Running backs and linebackers benefit most from the in-in-out-out and T-drill combinations. These positions require lateral burst followed by downhill acceleration—exactly the movement pattern the T-drill trains. Offensive and defensive linemen should focus on the lateral shuffle and two-feet-in drills at high tempo. Linemen operate in a phone booth: their agility window is 2–3 yards, and short-area quickness determines who wins at the point of attack. For equipment recommendations to support these drills, see our football training equipment guide. You can also pair ladder work with our catching drills for a complete skill session.
Frequently asked questions
Do agility ladder drills actually make you faster?
They improve foot speed, coordination, and first-step quickness. They do NOT improve straight-line top speed—that requires sprint training. Think of them as footwork precision tools, not speed tools. The improvement shows up in short-area quickness: sharper cuts, faster direction changes, and quicker first steps off the line.

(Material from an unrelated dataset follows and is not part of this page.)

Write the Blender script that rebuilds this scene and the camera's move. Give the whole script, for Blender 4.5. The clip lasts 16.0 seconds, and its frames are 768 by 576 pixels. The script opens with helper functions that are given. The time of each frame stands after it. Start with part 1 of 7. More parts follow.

How often should football players do ladder drills?
2–3 times per week, 10–15 minutes per session, always on fresh legs. Ladder drills are neuromuscular work, not conditioning. Never do them when fatigued. Quality of movement matters far more than quantity of reps.
What age should kids start ladder drills?
Age 8–9 is appropriate for basic patterns like one-foot-in and two-feet-in. Progress to complex patterns like the Icky shuffle and crossover by age 11–12. Focus on coordination first and speed second. Make it fun—young athletes learn faster when drills feel like games rather than work.